Dosen Fakultas Psikologi (FPSi) Universitas Airlangga (Unair) Margaretha Rehulina mengatakan, pada beberapa orang, mungkin bisa terjadi keinginan membalas dendam dan marah. Namun, kata dia, perlu diingat ketika kita marah, kehilangan, benci, sebenarnya yang ingin dikejar adalah pemuasan kemarahan diri.
"Jadi ingin memuaskan kebutuhan diri untuk membalas dendam. Ini bukan yang terbaik untuk korban karena sebenarnya kita sedang melayani emosi pribadi," jelas Retha mengutip siaran pers Unair, Rabu, 22 Desember 2021.
Retha menjelaskan, marah dan rasa ingin balas dendam adalah sangat mungkin terjadi. Apalagi, berdasarkan pengamatannya, sebagian besar pelaku kejahatan seksual adalah orang yang dikenal korban. Bisa guru, keluarga, bahkan orang tua sendiri. Hal itu, kata dia, yang membuat korban maupun keluarga korban menjadi lebih terpukul.
"Kerusakannya lebih parah karena yang dijarah bukan hanya tubuh, tetapi juga kepercayaan," ungkapnya.
Baca: Kenali Isu Penting Pengasuhan Anak Usia Dini Pascapandemi
Retha menekankan, yang perlu dipahami adalah posisi korban kejahatan seksual saat ini sedang membutuhkan dukungan keluarga atau orang-orang terdekat. Sehingga, alih-alih menghabiskan energi pada keinginan membalas dendam, lebih baik fokus memberikan dukungan bagi korban untuk melanjutkan hidupnya.
Mengakses Bantuan Hukum
Lantas bagaimana dengan pelaku kejahatan seksual?

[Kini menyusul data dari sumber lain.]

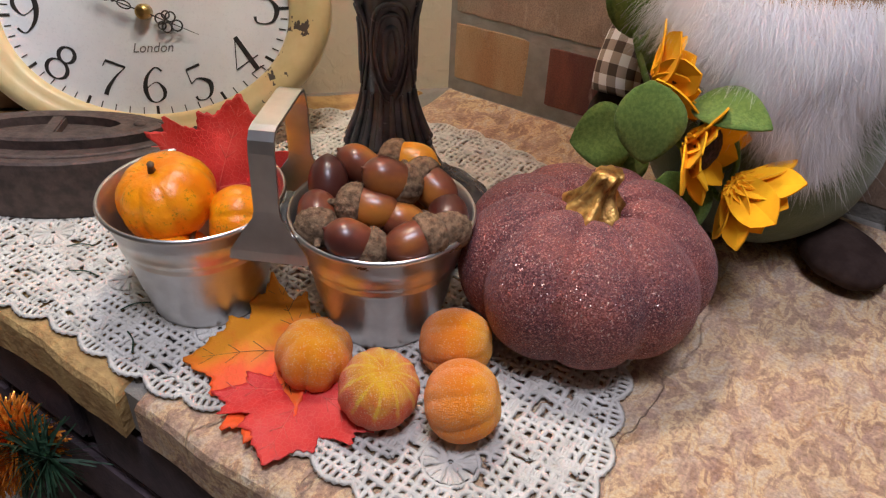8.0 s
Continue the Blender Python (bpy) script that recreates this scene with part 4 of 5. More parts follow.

Dosen yang kini tengah belajar di University of Melbourne itu sangat menyarankan agar pihak keluarga atau orang terdekat mengakses bantuan hukum jika kejahatan seksual telah terjadi. Namun, sambung Retha, bukan berarti keluarga yang harus mencari keadilan sendiri. Tetapi menggunakan jalur dan proses hukum."Keluarga bisa membantu polisi agar bisa melakukan penyelidikan lebih cepat. Sehingga pelaku atau tersangka dapat segera dihentikan agar tidak melakukan pengulangan kejahatan," ujarnya.
Ia menekankan, dukungan dan bantuan dari lingkungan terdekat adalah hal utama yang dibutuhkan oleh korban. Jika korban kejahatan seksual adalah anak-anak, sangat diharapkan bukan hanya keluarga, tetapi juga sekolah turut memberikan dukungan.
Meski demikian, kata dia, yang terjadi di Indonesia masih jauh dari harapan. Korban kejahatan seksual justru dianggap harus mengundurkan diri dari sekolahnya.
"Misalkan sampai terjadi kehamilan, itu yang terjadi adalah anak diminta mengundurkan diri dari sekolah. Ini kita tambah melukai korban dan membuat korban bertambah traumanya. Karena dia bukan hanya trauma diperkosa, tetapi juga trauma diambil haknya dari pendidikan," paparnya.